Voting has begun on proposed changes to workplace arrangements for 1,700 workers at Holden’s Elizabeth factory, with the AMWU claiming that a "no" vote would see the company end its manufacturing operations in Australia in 2016.
News Corp reports that a "yes" vote is predicted for the ballot. Voting took place at 6 am with another round of voting at lunchtime, according to the ABC. The revised conditions are aimed at saving $15 million a year.
If the its parent company, General Motors, does not agree when it meets in September that $1 billion in investment should go ahead – allowing GM Holden to re-tool its Elizabeth factory at the end of the year in preparation for two new models – this would spell the end of Holden’s manufacturing operations in Australia in 2016.
The AMWU’s John Camillo has told News that his gut instinct is that a "yes" vote would be the outcome today, though, “To be honest it's too close to call. It's up to the workers to decide."

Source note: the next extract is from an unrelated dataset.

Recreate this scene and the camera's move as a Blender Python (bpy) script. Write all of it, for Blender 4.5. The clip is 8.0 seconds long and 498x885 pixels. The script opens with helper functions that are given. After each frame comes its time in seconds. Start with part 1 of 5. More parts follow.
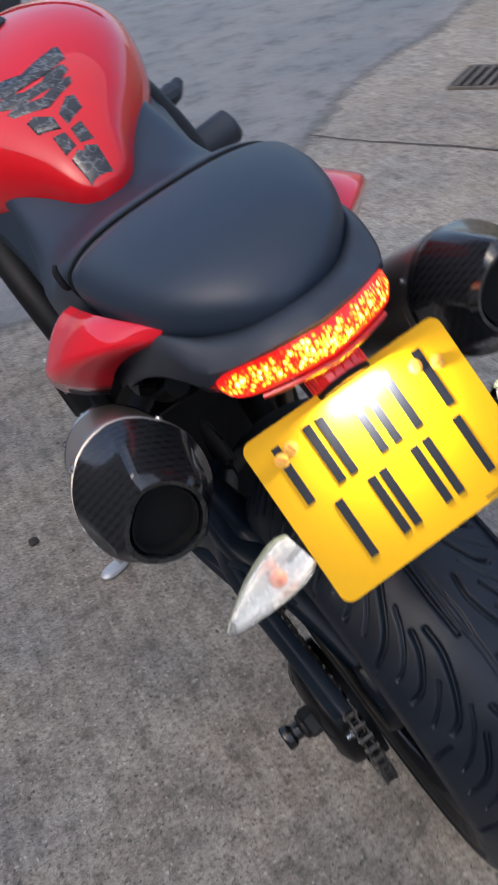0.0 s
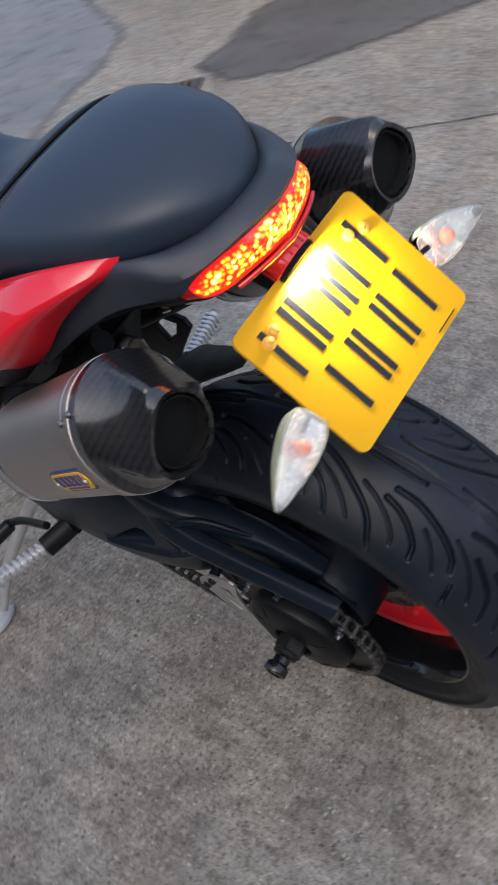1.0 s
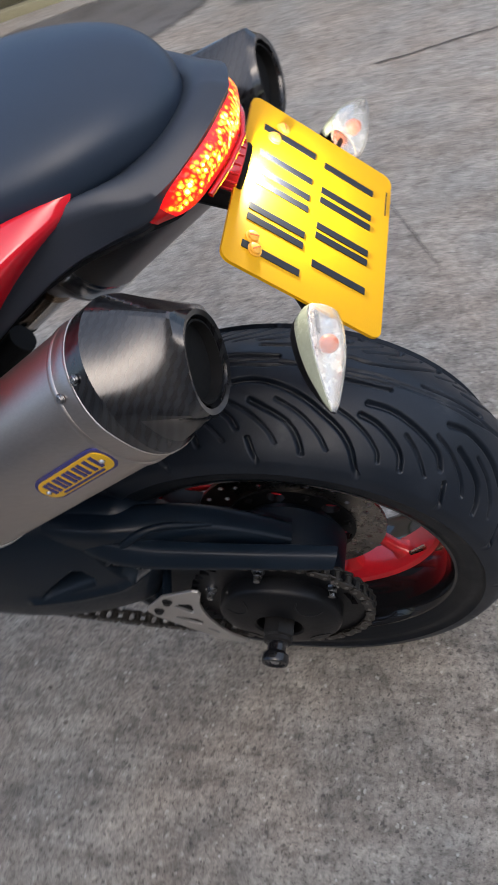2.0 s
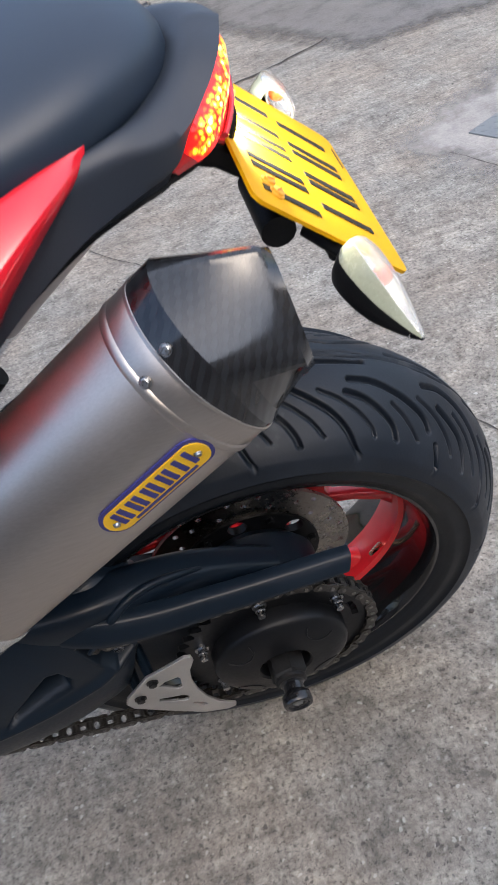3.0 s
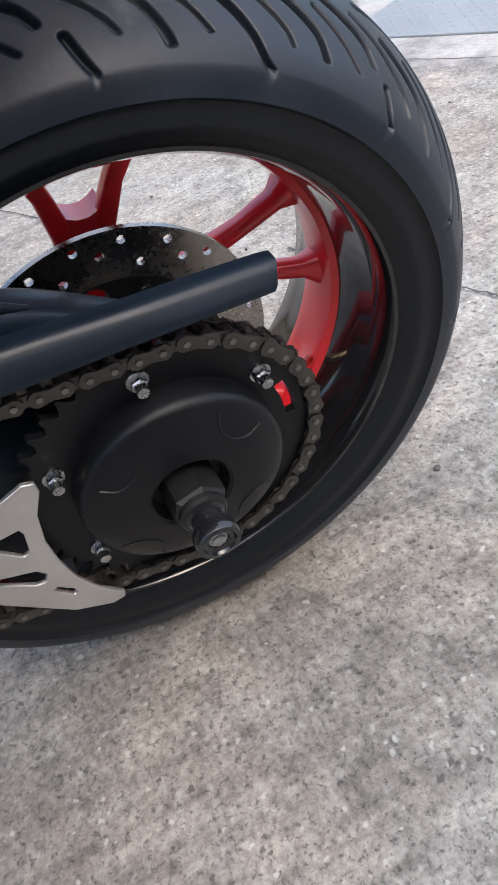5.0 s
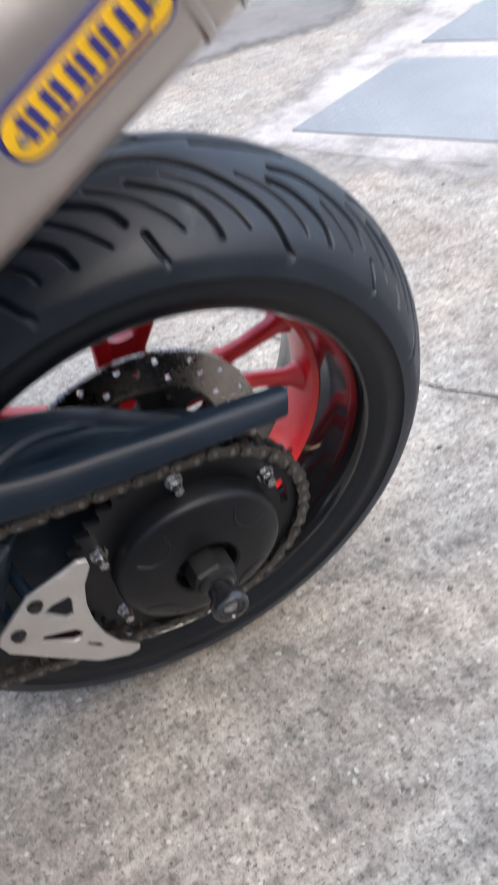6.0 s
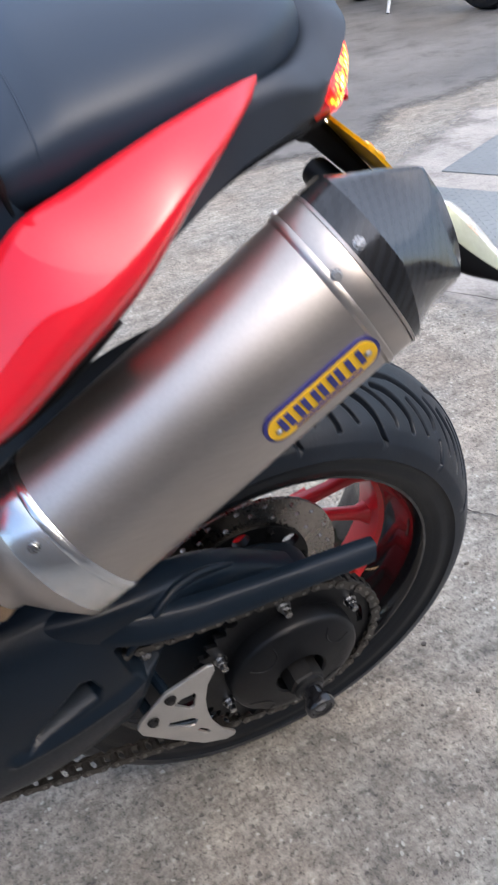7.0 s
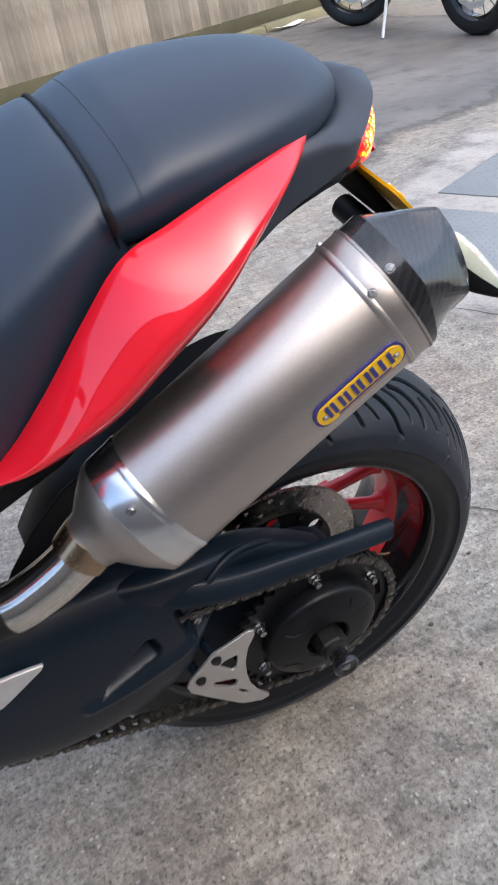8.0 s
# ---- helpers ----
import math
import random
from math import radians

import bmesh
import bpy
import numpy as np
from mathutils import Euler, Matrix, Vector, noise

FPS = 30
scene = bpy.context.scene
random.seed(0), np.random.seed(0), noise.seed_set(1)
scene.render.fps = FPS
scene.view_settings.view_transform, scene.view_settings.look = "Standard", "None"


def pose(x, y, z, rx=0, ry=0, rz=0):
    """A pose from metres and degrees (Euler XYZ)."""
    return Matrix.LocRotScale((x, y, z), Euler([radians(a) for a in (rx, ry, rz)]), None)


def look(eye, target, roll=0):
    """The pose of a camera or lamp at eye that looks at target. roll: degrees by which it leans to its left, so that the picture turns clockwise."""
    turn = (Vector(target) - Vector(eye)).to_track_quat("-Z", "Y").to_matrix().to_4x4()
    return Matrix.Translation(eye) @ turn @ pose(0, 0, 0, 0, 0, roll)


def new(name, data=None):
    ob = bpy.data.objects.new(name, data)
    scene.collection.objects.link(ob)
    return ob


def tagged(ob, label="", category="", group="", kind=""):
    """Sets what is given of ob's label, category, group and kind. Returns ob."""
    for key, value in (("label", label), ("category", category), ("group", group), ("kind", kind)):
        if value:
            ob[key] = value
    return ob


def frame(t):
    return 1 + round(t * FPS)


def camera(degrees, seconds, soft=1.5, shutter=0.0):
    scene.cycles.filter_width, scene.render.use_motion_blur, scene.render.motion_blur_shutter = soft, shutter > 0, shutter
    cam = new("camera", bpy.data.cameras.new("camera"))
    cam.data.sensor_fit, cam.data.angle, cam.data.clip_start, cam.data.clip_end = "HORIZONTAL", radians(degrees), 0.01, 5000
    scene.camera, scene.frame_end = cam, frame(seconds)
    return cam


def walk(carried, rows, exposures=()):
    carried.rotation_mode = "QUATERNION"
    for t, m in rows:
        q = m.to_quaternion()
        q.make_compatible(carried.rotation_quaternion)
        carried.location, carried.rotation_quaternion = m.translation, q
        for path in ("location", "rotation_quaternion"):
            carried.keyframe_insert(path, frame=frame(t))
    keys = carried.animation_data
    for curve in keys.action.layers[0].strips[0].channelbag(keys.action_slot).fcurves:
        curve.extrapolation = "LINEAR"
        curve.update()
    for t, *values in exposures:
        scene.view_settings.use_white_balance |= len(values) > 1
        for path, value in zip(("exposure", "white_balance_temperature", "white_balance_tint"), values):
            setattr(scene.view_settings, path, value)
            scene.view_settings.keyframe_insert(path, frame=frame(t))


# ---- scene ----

Camillo said that while a yes vote was necessary for survival, it may not be sufficient to save the Elizabeth plant if the next government reduced funding to Holden, as the Coalition has pledged to do if elected and as it confirmed would be the case earlier this month.
"Even if the workers put a tick next to the box of approval for the next generation of vehicles here, it still depends on the Government of the day after September 7 whether they support an automotive industry in Australia," Camillo told the ABC.
Savings measures include reducing break times from 40 to 26 minutes, making “malingering” a sackable offence, and productivity-based incentives comparatively more generous than those offered at rival Toyota. An explanation of the deal is given at carsguide.com.au.
The result is likely to be known this afternoon.